The biggest benefit of a WTEF is that it can divert significant amounts of waste currently being landfilled. As Craig points out, landfills are becoming more difficult to get approval for and more expensive to operate, in addition to facing more stringent regulations.

“People also want landfills to be closed because of the amount of methane and greenhouse gas emissions that they emit. We need to find alternatives to landfilling our waste and WTEFs are definitely one viable option,” he says.

In Alberta, Edmonton will be the first to have a WTEF in this province, with a commercial waste-to-biofuels facility scheduled to open in 2012.

At a capital cost of $80 million, the biofuels facility will produce and sell next-generation biofuels, including methanol and cellulosic ethanol, from municipal solid waste. The feedstock for conversion to biofuels will come from Edmonton’s composting, recycling and processing facilities—waste that would otherwise be landfilled. It is anticipated that 100,000 tonnes of feedstock will be processed per year, allowing the city to divert up to 90 per cent of waste from its landfills—a considerable improvement over the 60 per cent currently diverted through recycling and composting.

Countering the critics

Converting waste into energy and diverting garbage from landfills while earning revenue in the process sounds almost too good to be true. Detractors of WTEF say the emissions from the facilities such as dioxins and furans, sulphur dioxide, nitrogen oxide, bottom and fly ash, mercury and other metals are harmful to humans and the environment.

But Glenn Bohn, a communications specialist with Metro Vancouver, which operates a WTEF in south Burnaby, isn’t buying the criticism. “Typically, critics have used information from old, highly polluting incinerators that are no longer allowed in Canada so that information is no longer relevant to today’s modern WTEFs.”

His company’s WTEF is a modern facility equipped with proper pollution control systems such as activated charcoal beds, spray dry scrubbing, and carbon and ammonia injection systems.

“Metro Vancouver’s pollution control systems greatly reduce the levels of emissions thereby resulting in very low amounts or no emissions being emitted from the facility, which means the facility poses little to no health or environmental risks,” Bohn says.

Craig says the next step in SAEWA’s plan is completing the four-phase study. The third phase will explore facility capital and operating costs and should be completed by the end of 2011. The final phase will include a technology review, tests, visits to other WTEF sites and stakeholder meetings.

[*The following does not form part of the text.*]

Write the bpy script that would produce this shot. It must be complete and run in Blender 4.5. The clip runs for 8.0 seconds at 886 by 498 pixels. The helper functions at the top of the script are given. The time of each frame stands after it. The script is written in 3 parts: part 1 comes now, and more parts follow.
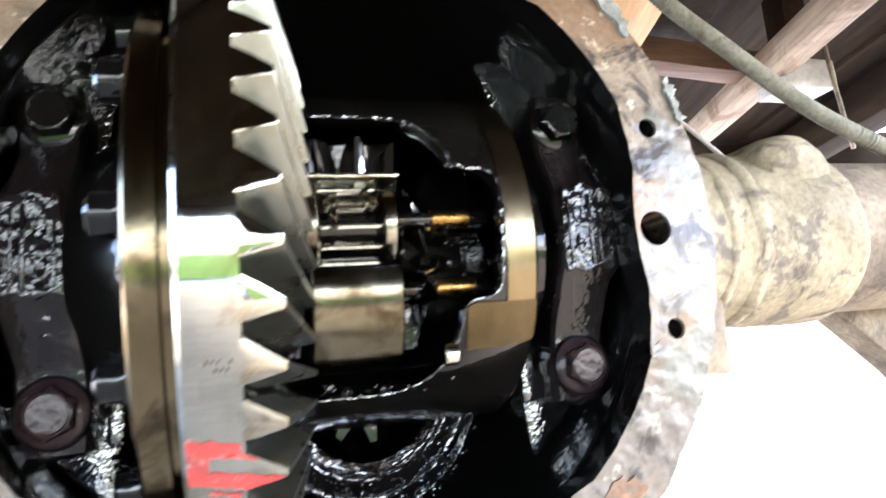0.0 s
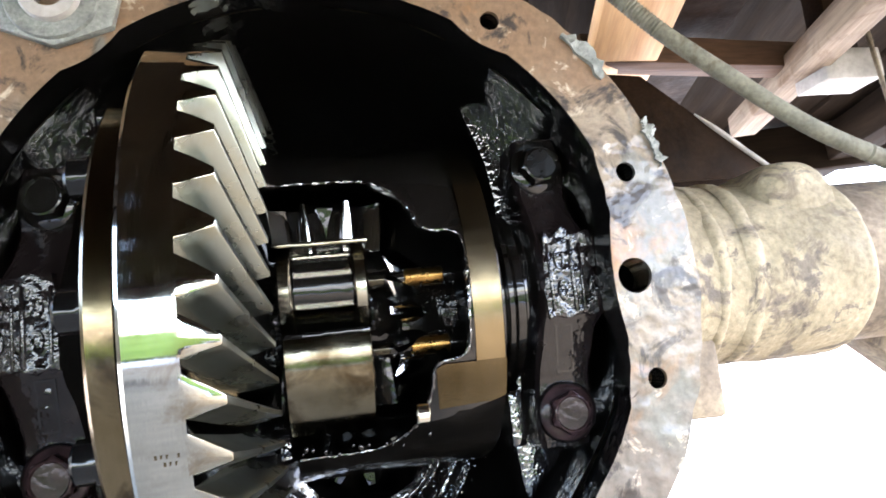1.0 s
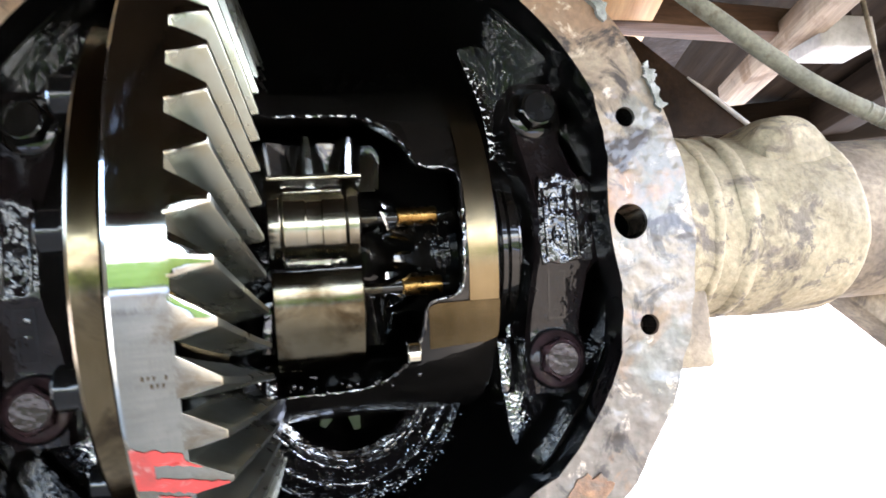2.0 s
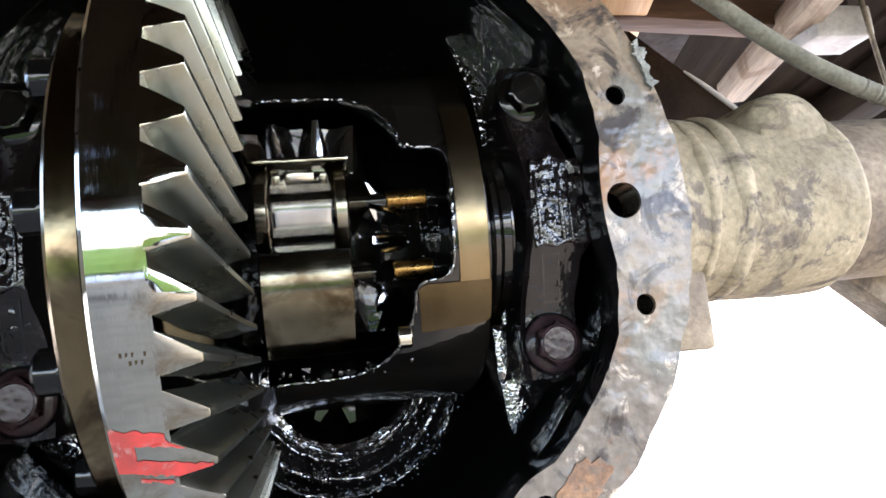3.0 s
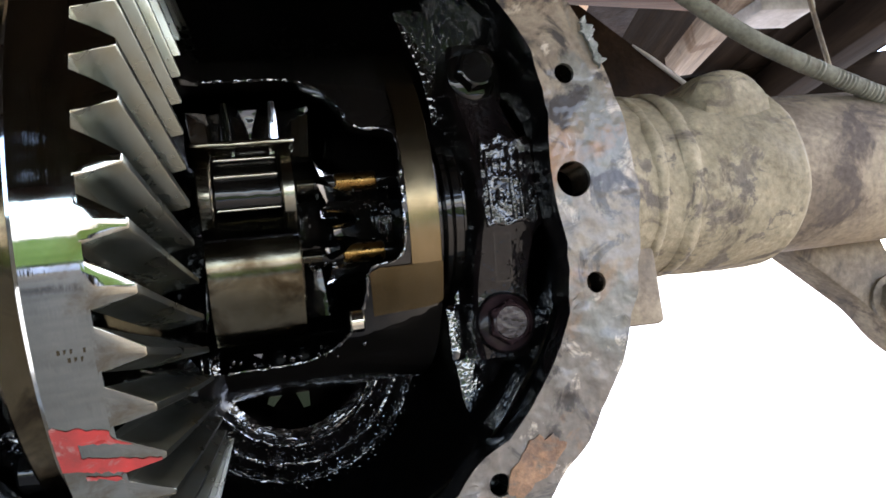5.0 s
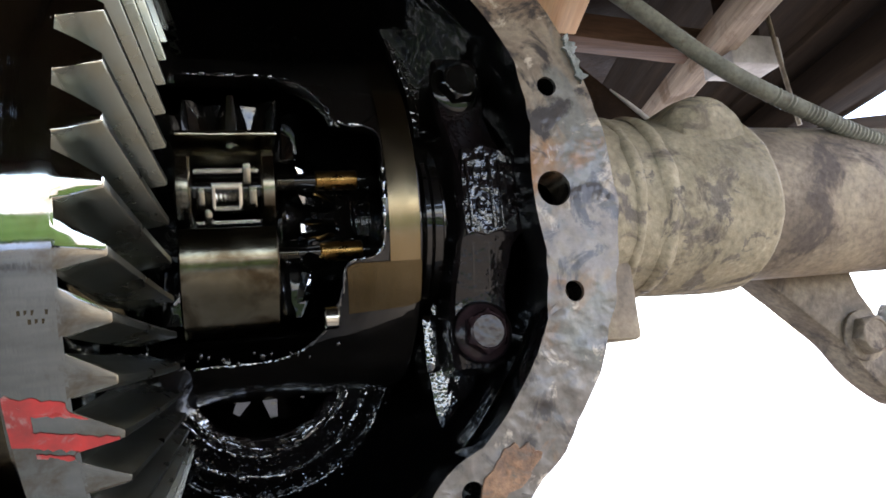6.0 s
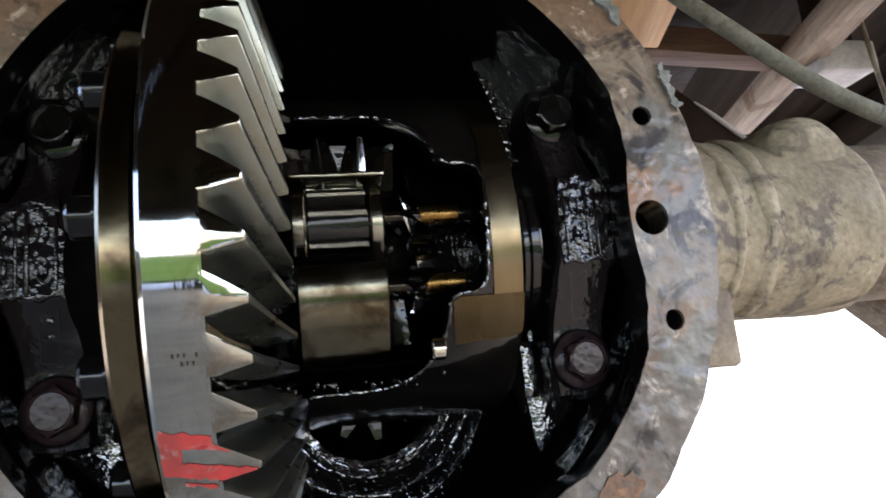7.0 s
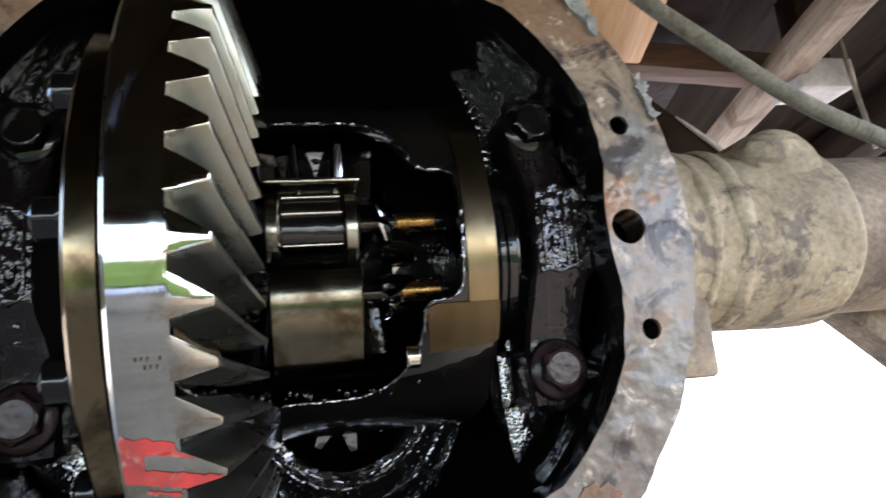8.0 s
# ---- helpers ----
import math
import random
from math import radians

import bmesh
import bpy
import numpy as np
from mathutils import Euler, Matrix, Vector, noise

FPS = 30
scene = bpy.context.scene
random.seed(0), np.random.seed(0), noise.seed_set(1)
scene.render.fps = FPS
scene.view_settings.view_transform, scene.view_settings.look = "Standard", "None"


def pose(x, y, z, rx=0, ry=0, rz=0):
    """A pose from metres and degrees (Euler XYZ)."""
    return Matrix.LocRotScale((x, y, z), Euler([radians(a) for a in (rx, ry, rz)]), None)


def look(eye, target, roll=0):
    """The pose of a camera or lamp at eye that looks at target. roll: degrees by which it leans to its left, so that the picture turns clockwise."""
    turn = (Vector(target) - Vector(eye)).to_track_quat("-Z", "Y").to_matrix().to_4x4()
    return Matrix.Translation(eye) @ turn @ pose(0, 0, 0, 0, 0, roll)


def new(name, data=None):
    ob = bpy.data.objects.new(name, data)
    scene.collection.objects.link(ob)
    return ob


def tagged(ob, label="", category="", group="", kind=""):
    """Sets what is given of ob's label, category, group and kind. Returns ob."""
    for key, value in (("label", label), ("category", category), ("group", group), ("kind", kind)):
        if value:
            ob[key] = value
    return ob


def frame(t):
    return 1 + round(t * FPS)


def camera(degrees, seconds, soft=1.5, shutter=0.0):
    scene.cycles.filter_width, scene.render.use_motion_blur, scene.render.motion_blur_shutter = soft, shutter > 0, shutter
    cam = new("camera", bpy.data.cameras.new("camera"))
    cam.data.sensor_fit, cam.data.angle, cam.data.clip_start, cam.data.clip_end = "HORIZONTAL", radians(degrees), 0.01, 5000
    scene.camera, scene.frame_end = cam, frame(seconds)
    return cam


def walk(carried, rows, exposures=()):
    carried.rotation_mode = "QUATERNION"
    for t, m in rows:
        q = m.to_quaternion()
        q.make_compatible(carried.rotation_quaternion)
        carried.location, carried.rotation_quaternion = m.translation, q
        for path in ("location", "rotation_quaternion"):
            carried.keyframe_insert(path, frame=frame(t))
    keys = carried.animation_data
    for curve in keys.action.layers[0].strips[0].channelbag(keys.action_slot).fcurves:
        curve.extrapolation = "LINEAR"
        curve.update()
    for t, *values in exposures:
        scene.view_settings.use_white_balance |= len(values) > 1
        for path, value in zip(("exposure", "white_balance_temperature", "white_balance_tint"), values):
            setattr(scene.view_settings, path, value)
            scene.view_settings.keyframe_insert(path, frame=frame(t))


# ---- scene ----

# ======== camera and its walk ========
H = 0.42          # height of the axle's centre line over the ground
cam = camera(65.3, 8.0, soft=1.6, shutter=0.5)
ROWS = [  # seconds, eye from the axle's centre (x, y, z), yaw, pitch, roll
    (0, -0.0805, -0.2834, -0.0579, -16.55, 9.71, -5.01),
    (0.2, -0.0541, -0.2905, -0.0402, -14.82, 8.70, -4.61),
    (0.5, -0.0269, -0.3014, -0.0299, -13.07, 8.97, -4.98),
    (1, -0.0330, -0.3051, -0.0275, -9.96, 8.58, -6.38),
    (1.5, -0.0327, -0.3051, -0.0307, -8.64, 6.45, -5.54),
    (2, -0.0396, -0.2958, -0.0419, -11.45, 6.34, -4.94),
    (2.2, -0.0360, -0.2871, -0.0469, -11.66, 6.49, -2.93),
    (3.3, -0.0291, -0.2929, -0.0582, -10.84, 8.15, -6.84),
    (3.5, -0.0257, -0.2946, -0.0562, -10.80, 7.77, -6.68),
    (4, -0.0340, -0.2841, -0.0630, -13.16, 7.29, -6.60),
    (4.5, -0.0287, -0.2824, -0.0650, -13.73, 7.49, -6.30),
    (4.7, -0.0276, -0.2909, -0.0516, -14.48, 5.00, -7.81),
    (5.8, -0.0370, -0.2792, -0.0734, -14.59, 8.68, -6.75),
    (6, -0.0329, -0.2814, -0.0790, -17.14, 10.02, -6.05),
    (6.5, -0.0417, -0.2846, -0.0815, -15.08, 9.89, -5.70),
    (7, -0.0496, -0.2904, -0.0664, -11.56, 10.80, -5.80),
    (7.5, -0.0533, -0.2867, -0.0621, -10.69, 10.17, -4.08),
    (8, -0.0436, -0.2882, -0.0711, -12.64, 12.18, -5.68),
]


EXPOSURES = [(0, 5.1, 6600, 14), (0.5, 4.95, 6600, 14), (1.5, 5.0, 6600, 14), (2, 4.9, 6550, 14), (2.2, 4.8, 6550, 14), (3.5, 4.3, 6550, 14), (4.5, 3.95, 6550, 14), (6, 3.5, 6550, 14), (7, 3.55, 6600, 15), (8, 3.9, 6600, 15)]  # seconds, stops, kelvin, tint


def eye_pose(x, y, z, yaw, pitch, roll):
    return pose(x, y, z + H, 0, 0, yaw) @ pose(0, 0, 0, 90 + pitch) @ pose(0, 0, 0, 0, 0, roll)


# ======== world, sun, exposure ========
world = bpy.data.worlds.new("world")
scene.world = world
world.use_nodes = True
wn = world.node_tree
sky = wn.nodes.new("ShaderNodeTexSky")
sky.sky_type = "NISHITA"
sky.sun_disc = False
sky.sun_elevation = radians(48)
sky.sun_rotation = radians(110)
sky.dust_density = 1.5
sky.air_density = 0.7
sky.ozone_density = 0.3
wn.links.new(sky.outputs[0], wn.nodes["Background"].inputs[0])
wn.nodes["Background"].inputs[1].default_value = 0.15
sun = new("sun", bpy.data.lights.new("sun", "SUN"))
sun.data.energy = 1.2
sun.data.angle = radians(14)
sun.data.color = (1.0, 0.97, 0.93)
sun.matrix_world = look((0, 0, 0), (-math.sin(radians(110)) * math.cos(radians(48)), -math.cos(radians(110)) * math.cos(radians(48)), -math.sin(radians(48))))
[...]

Once the entire study is complete, Craig says SAEWA will review all of the factors to determine if a WTEF would be a viable solution for southern Alberta’s waste. “First we have to make sure that the economic, financial and socio-economic factors are there. If they are, then we will move forward with the project. If they aren’t, we will have to work to ensure those factors are present in order to bring WTE to southern Alberta.”